> **Extracted entries**
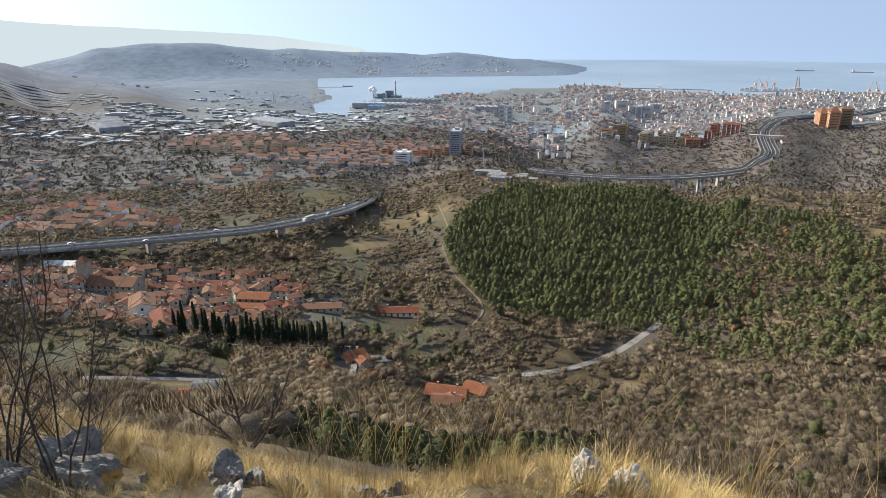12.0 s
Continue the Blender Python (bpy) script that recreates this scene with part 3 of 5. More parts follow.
def prism(bm, points, y0, y1):
    """A solid of an outline in x and z, drawn out from y0 to y1."""
    a = [bm.verts.new((x, y0, z)) for x, z in points]
    b = [bm.verts.new((x, y1, z)) for x, z in points]
    bm.faces.new(a[::-1] if y1 > y0 else a)
    bm.faces.new(b if y1 > y0 else b[::-1])
    for i in range(len(a)):
        k = (i + 1) % len(a)
        bm.faces.new((a[i], a[k], b[k], b[i]))


def tube(bm, a, b, r0, r1, sides=6):
    """A tapered rod from a to b."""
    a, b = Vector(a), Vector(b)
    d = (b - a).normalized()
    u = d.orthogonal().normalized()
    v = d.cross(u)
    lo = [bm.verts.new(a + (u * math.cos(k * math.tau / sides) + v * math.sin(k * math.tau / sides)) * r0) for k in range(sides)]
    hi = [bm.verts.new(b + (u * math.cos(k * math.tau / sides) + v * math.sin(k * math.tau / sides)) * r1) for k in range(sides)]
    for k in range(sides):
        n = (k + 1) % sides
        bm.faces.new((lo[k], lo[n], hi[n], hi[k]))
    bm.faces.new(lo[::-1])
    bm.faces.new(hi)


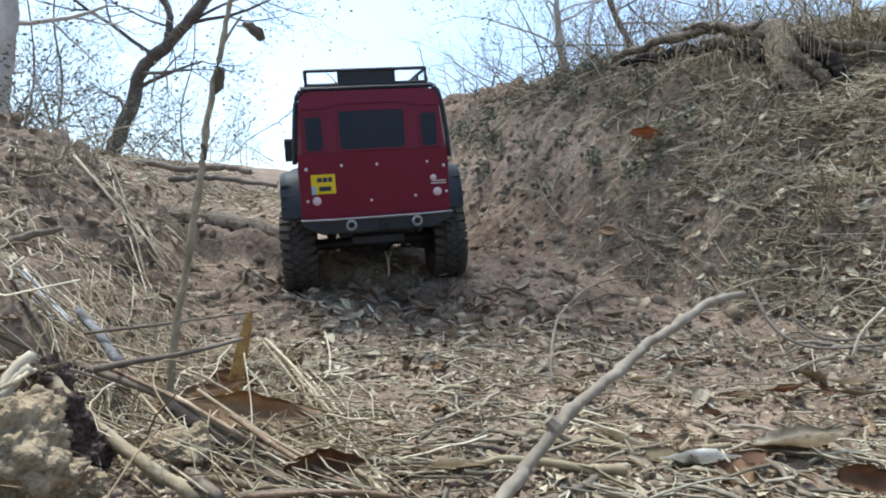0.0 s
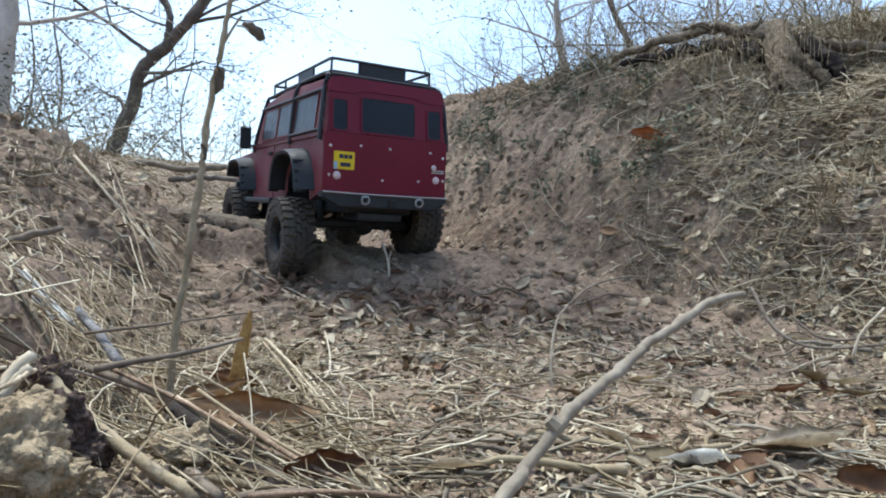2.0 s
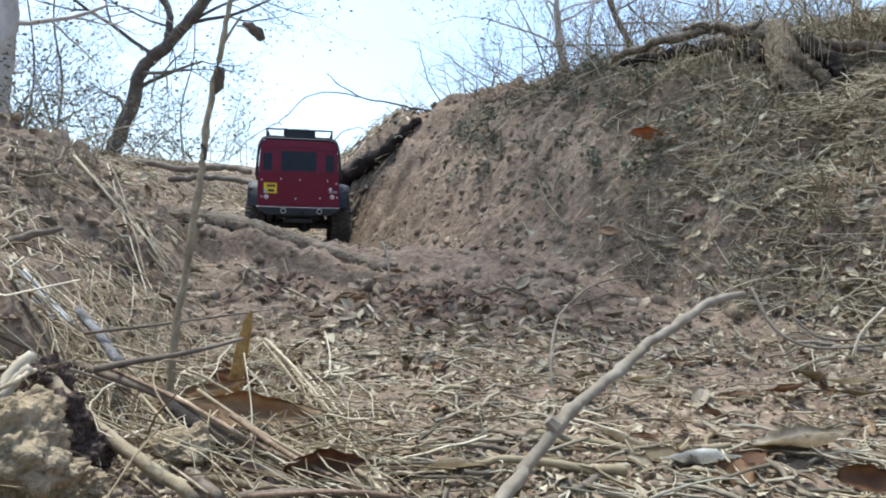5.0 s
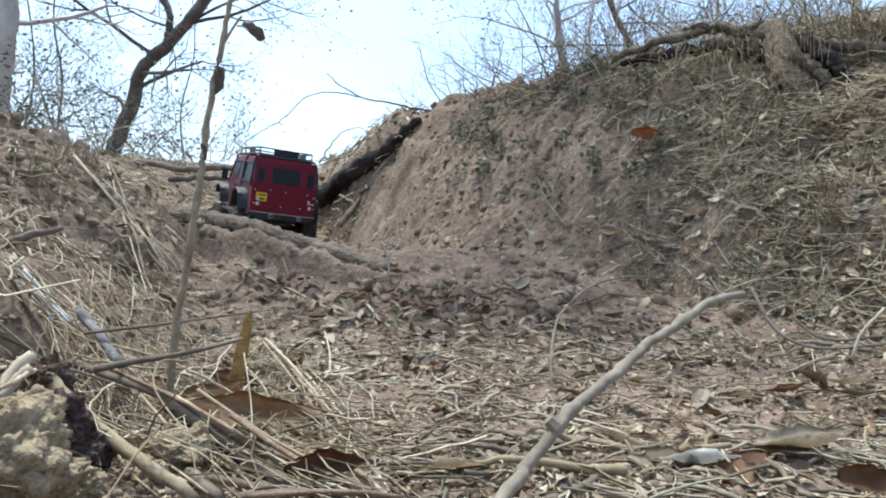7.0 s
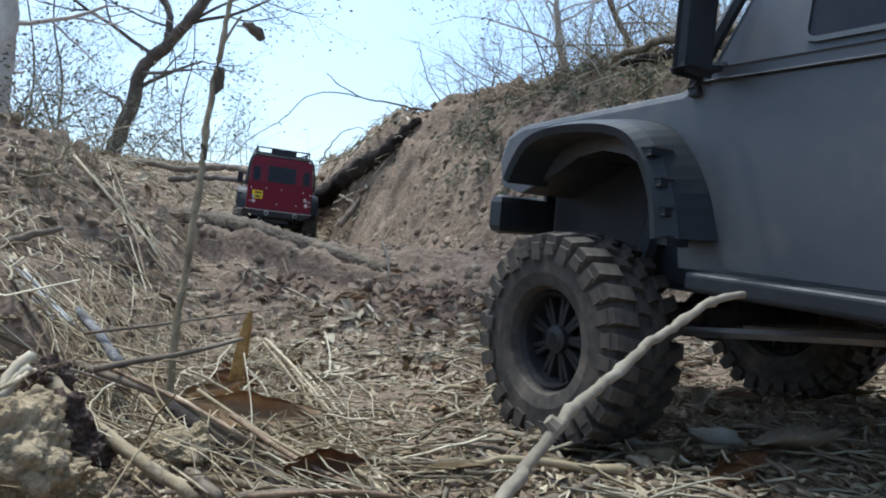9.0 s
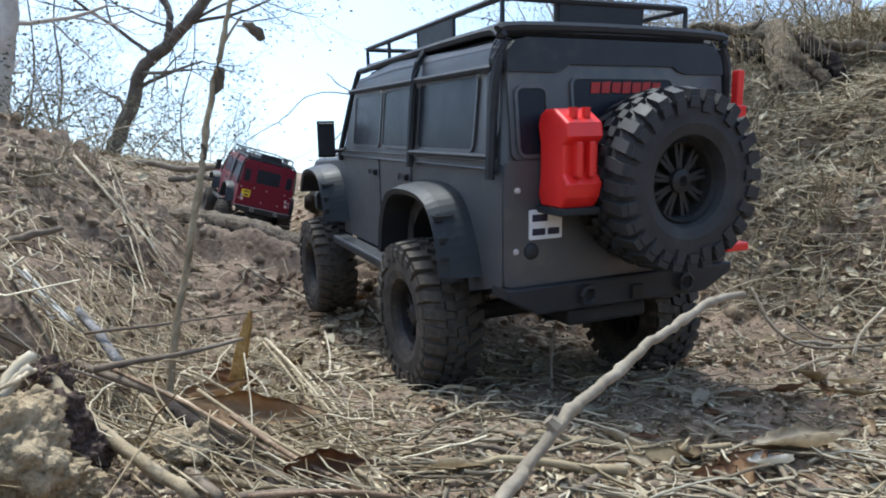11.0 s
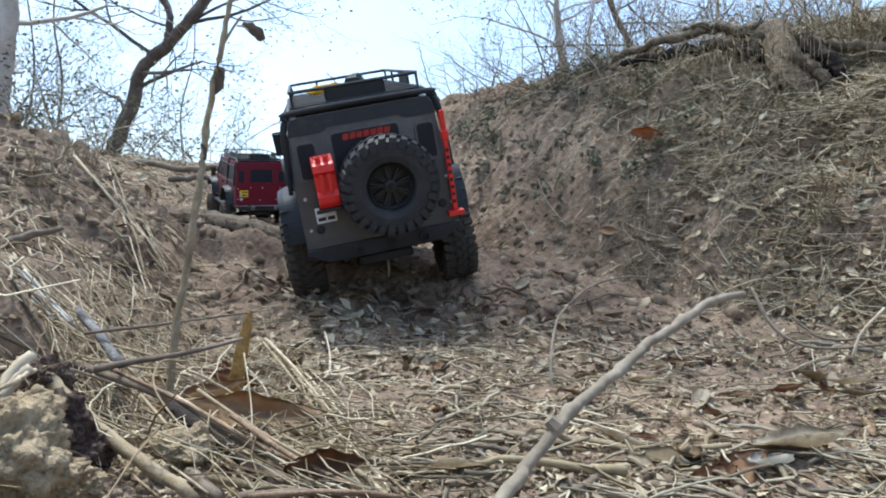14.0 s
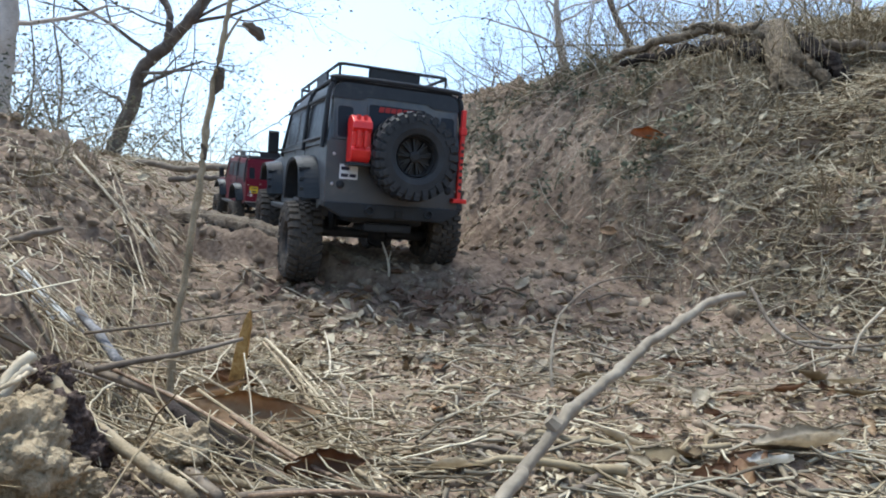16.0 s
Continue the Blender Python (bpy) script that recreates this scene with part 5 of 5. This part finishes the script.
# right side: bushes over the top of the bank and bare trees behind
tree("bare tree behind the bank", [(1.5095, 5.0000, 1.4811), (1.3611, 5.0000, 1.7355), (1.2551, 5.0000, 1.9899), (1.1703, 5.0000, 2.3715)], 0.028, 0.02, 8, BARK, 12, (1, 0.025, 0.04), 1.3, 3)
tree("bare tree behind the bank", [(1.0991, 6.0000, 1.6515), (1.0482, 6.0000, 2.0586), (1.0227, 6.0000, 2.3639), (1.0991, 6.0000, 2.9745)], 0.04, 0.02, 8, PALEBARK, 13, (1, 0.025, 0.04), 1.2, 3)
tree("bare tree behind the bank", [(2.3711, 6.0000, 1.7533), (2.4729, 6.0000, 2.2621), (2.4220, 6.0000, 2.8218)], 0.022, 0.012, 8, PALEBARK, 14, (1, 0.025, 0.04), 1.4, 3)
tree("bare tree behind the bank", [(2.2142, 3.5000, 1.1618), (2.1697, 3.5000, 1.3993), (2.1549, 3.5000, 1.6664)], 0.022, 0.016, 6, PALEBARK, 15, (1, 0.025, 0.04), 0.9, 3)
for k, (p, w, h, s) in enumerate((((0.1035, 1.8500, 0.5577), 0.08, 0.16, 18), ((0.2291, 1.8500, 0.5765), 0.10, 0.20, 24), ((0.2950, 1.4740, 0.4988), 0.10, 0.21, 24), ((0.3607, 1.3460, 0.4887), 0.10, 0.20, 24), ((0.4601, 1.3700, 0.5185), 0.12, 0.16, 24),
                                  ((0.5638, 1.3140, 0.5334), 0.12, 0.15, 24), ((0.7087, 1.3140, 0.5512), 0.12, 0.18, 24), ((0.7478, 1.1820, 0.5240), 0.12, 0.18, 24), ((-0.0226, 1.9020, 0.5249), 0.05, 0.22, 5))):
    bare_bush("dry twiggy scrub on the bank edge", p, w, h, s, 50 + k, 0.0015, (0, 0.008, 0.012), STRAW if k > 1 and k != 8 else TWIG)

rng = random.Random(91)
for k, p in enumerate(((0.3253, 1.3900, 0.4960), (0.4160, 1.3780, 0.5208), (0.4877, 1.3500, 0.5035), (0.5385, 1.3340, 0.5261), (0.5762, 1.2220, 0.4920), (0.6753, 1.3140, 0.5512), (0.7395, 1.2900, 0.5434), (0.7226, 1.1900, 0.5186), (0.7805, 1.1860, 0.5213))):
    p = Vector(p) + Vector((0, rng.uniform(0.05, 0.3), 0))
    bare_bush("tangled dry scrub on the bank edge", p, 0.15, rng.uniform(0.14, 0.24), 26 if k > 2 else 14, 150 + k, 0.0016, (0, 0.01, 0.01), TWIG if k % 2 else STRAW)

# fine reddish twigs tangled above the bank edge
for k, (p, h) in enumerate((((0.159, 1.850, 0.577), 0.20), ((0.261, 1.700, 0.576), 0.26), ((0.350, 1.580, 0.570), 0.26), ((0.419, 1.450, 0.552), 0.22), ((0.544, 1.220, 0.530), 0.12), ((0.640, 1.150, 0.511), 0.12), ((0.709, 1.120, 0.510), 0.12))):
    bare_bush("tangled leafless brush above the bank edge", p, 0.09, h, 9, 400 + k, 0.0014, (0, 0.006, 0.01), BRUSH if k < 4 else STRAW, depth=3)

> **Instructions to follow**
Out of the material above, gather each line where "that" appears.

> **Final result**
Continue the Blender Python (bpy) script that recreates this scene with part 3 of 5. More parts follow.
Continue the Blender Python (bpy) script that recreates this scene with part 5 of 5. This part finishes the script.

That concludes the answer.